Sin duda, el esfuerzo que implicó para el centro social alcanzar el acuerdo le pasó una importante factura, tanto porque tuvo que inmolar en el proceso muchos de sus activos como porque hubo de rebajar el tono político para hacer asumible a su contraparte los términos del acuerdo de modo que esta no los percibiera como humillantes. La consecuencia más inmediata de todo esto no fue otra que un cierto debilitamiento del proyecto político antagonista que encarna el Buñuel, la pérdida de dinamismo de su órgano autónomo de gobierno, esto es de su asamblea, un cierto cierre y estancamiento en las tareas de gestión de las múltiples actividades, así como del propio espacio, y, en definitiva, el deslizamiento del centro social hacia lógicas cada vez más semejantes a las de eso que Santisteve bautiza como un centro cívico de última generación.

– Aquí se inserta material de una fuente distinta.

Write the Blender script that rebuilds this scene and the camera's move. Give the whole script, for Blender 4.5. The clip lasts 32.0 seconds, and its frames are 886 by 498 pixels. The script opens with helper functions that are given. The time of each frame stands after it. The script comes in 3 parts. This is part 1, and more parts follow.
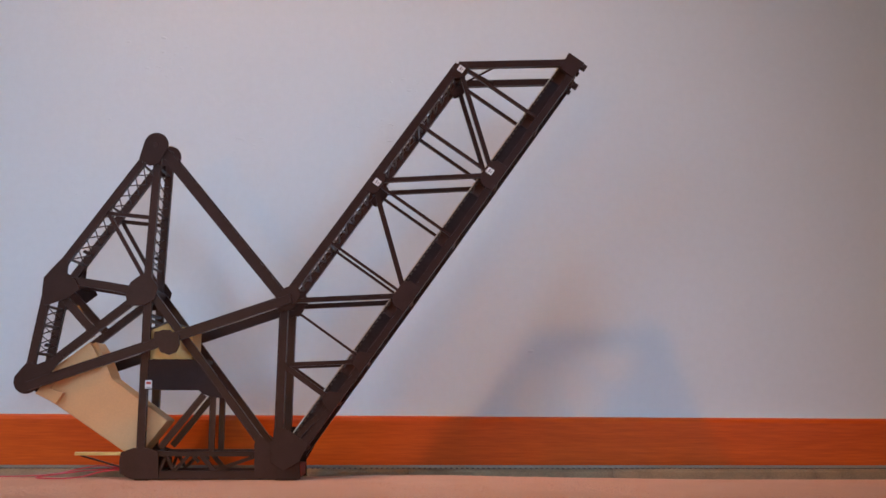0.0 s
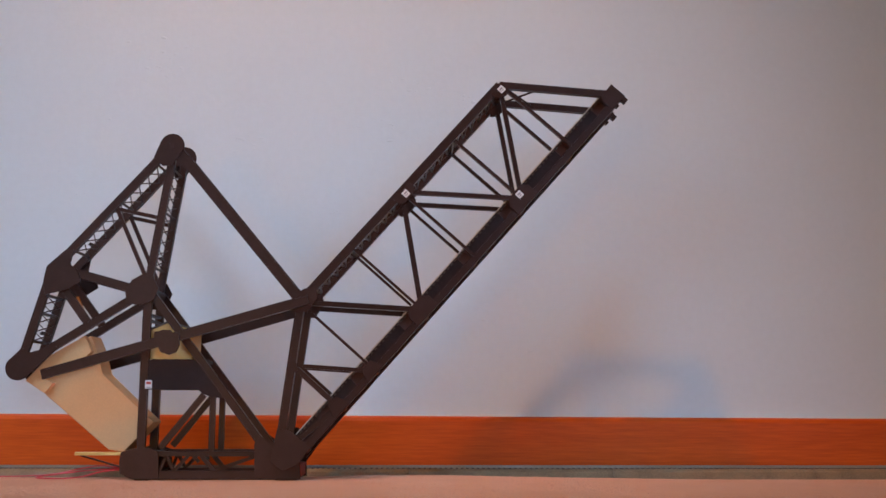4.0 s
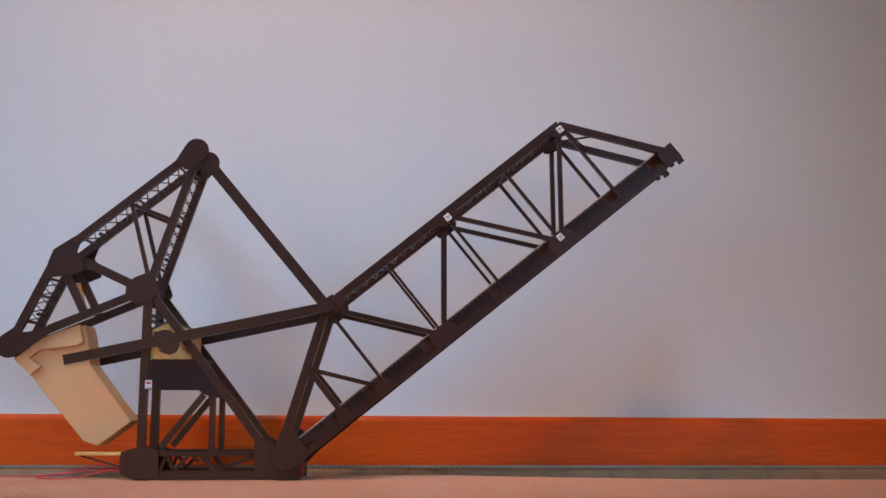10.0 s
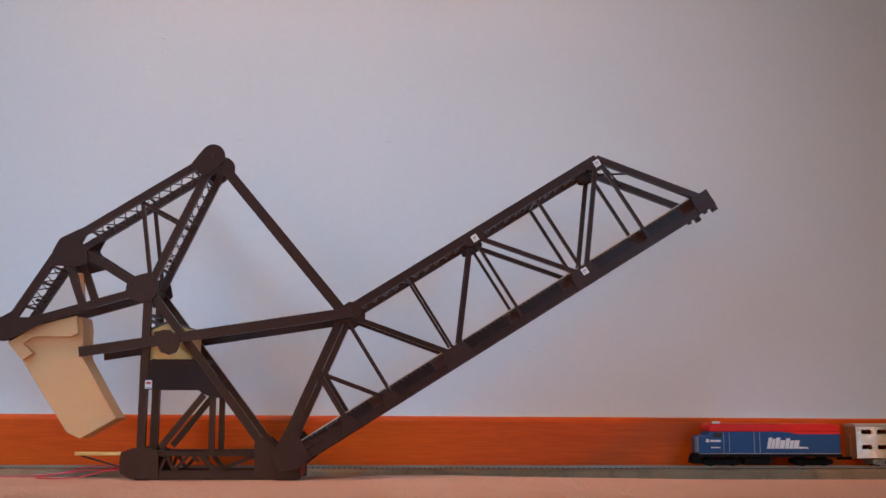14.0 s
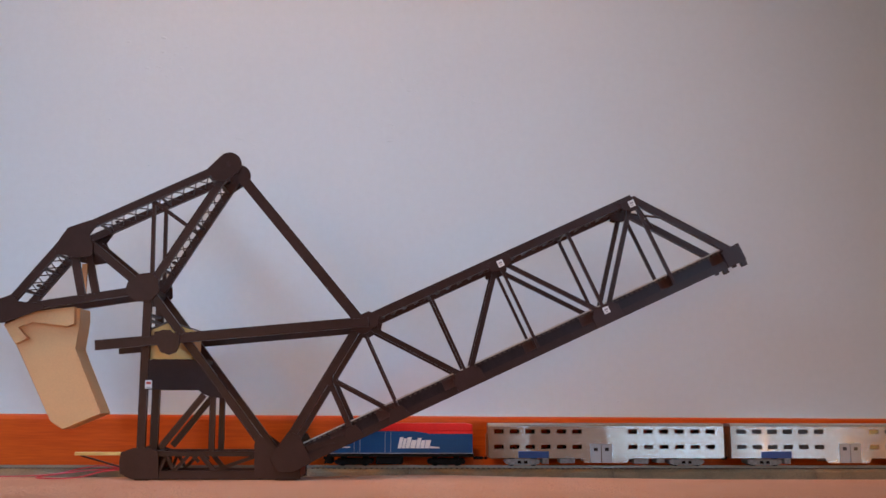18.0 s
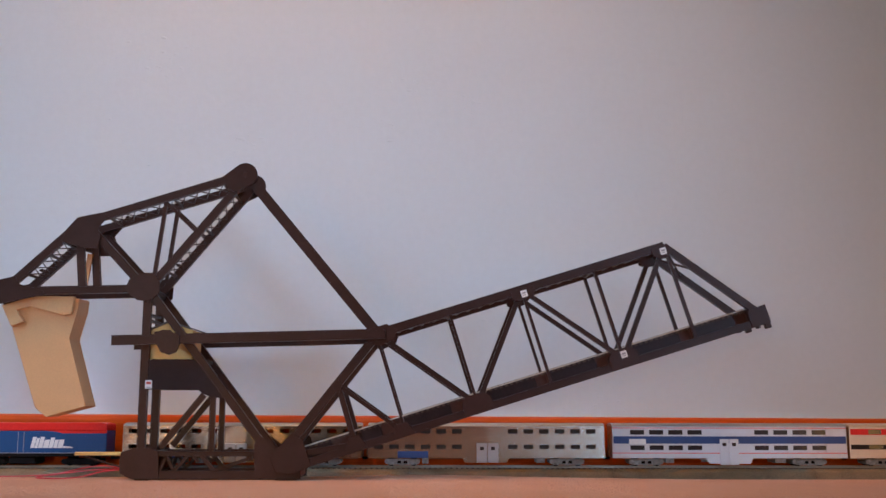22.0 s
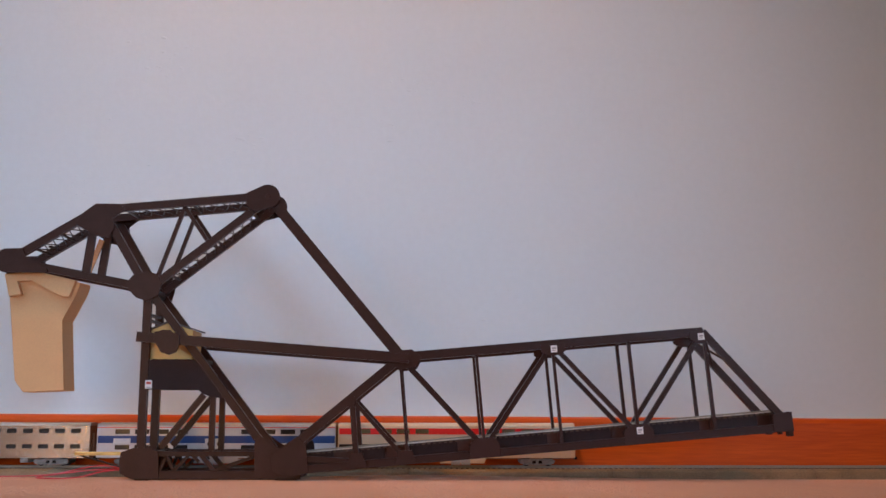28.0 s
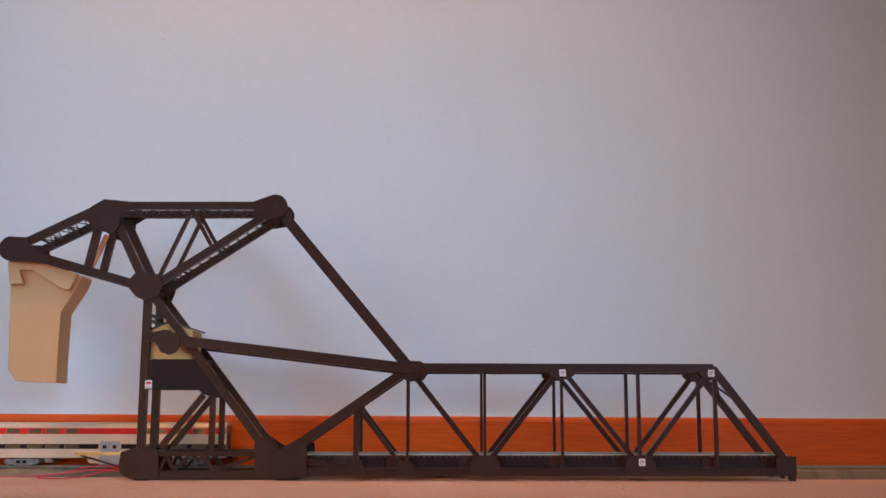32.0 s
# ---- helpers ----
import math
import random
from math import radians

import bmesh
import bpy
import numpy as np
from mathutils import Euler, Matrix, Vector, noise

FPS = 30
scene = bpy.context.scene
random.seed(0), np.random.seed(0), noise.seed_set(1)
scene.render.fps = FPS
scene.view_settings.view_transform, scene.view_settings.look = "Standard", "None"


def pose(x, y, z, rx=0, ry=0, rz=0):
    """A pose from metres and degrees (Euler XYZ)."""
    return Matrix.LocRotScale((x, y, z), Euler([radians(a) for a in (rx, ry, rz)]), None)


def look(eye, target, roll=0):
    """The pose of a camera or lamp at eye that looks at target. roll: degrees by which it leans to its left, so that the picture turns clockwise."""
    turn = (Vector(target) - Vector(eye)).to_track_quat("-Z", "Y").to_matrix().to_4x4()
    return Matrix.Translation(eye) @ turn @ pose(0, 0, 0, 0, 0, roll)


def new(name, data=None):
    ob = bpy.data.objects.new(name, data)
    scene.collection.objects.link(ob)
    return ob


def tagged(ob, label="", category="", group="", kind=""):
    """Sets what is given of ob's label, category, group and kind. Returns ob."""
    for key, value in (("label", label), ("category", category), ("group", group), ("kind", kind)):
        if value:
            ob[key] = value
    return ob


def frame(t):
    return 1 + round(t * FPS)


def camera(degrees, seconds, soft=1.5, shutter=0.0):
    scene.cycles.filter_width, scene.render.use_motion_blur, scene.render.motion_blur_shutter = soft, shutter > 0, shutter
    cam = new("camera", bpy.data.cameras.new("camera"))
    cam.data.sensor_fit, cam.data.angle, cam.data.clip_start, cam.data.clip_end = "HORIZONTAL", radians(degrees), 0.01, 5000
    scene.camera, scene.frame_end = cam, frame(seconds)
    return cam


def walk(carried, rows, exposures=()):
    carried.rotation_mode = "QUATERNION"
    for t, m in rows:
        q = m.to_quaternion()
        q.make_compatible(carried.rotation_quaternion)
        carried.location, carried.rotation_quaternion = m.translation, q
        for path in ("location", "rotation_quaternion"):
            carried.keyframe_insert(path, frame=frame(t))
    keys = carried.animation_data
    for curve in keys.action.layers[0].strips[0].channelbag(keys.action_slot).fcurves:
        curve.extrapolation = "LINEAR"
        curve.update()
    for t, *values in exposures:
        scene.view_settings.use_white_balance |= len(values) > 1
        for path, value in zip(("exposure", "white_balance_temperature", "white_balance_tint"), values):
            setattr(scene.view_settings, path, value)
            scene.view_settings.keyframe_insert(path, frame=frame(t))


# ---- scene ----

Esas consecuencias se habían ido viendo agravadas hasta ahora, justo cuando, conminado por un juez de provincias dispuesto a extralimitarse en sus funciones y, probablemente, empujado también por la existencia de una opción electoral aún más autoritaria que la que él representa, a las puertas de las elecciones municipales Azcón ha decidido recordar uno de sus más delirantes compromisos electorales, haciendo con ello estallar la aparente inevitabilidad con la que sucedía la toma de decisiones políticas desde que accedió al cargo de alcalde de Zaragoza. La decisión unilateral por parte del Ayuntamiento de romper el statu quo arbitrado durante la legislatura previa en favor del Buñuel ha, de pronto, reabierto un conflicto soterrado de resultado incierto. Frente a ello, el Buñuel ha sido taxativo en la defensa de su autonomía respecto de los poderes públicos. La declaración de intenciones del Buñuel de resistir a cualquier intento de desalojo por parte del Ayuntamiento ha dado lugar a una reacción en cadena de movilización del tejido social urbano, el cual se ha convocado a sí mismo en primer lugar para hacer una demostración de fuerza el próximo sábado 21. En este momento resulta imposible predecir cómo se sucederán los acontecimientos. Es una buena notica. El tiempo del kairós ha vuelto.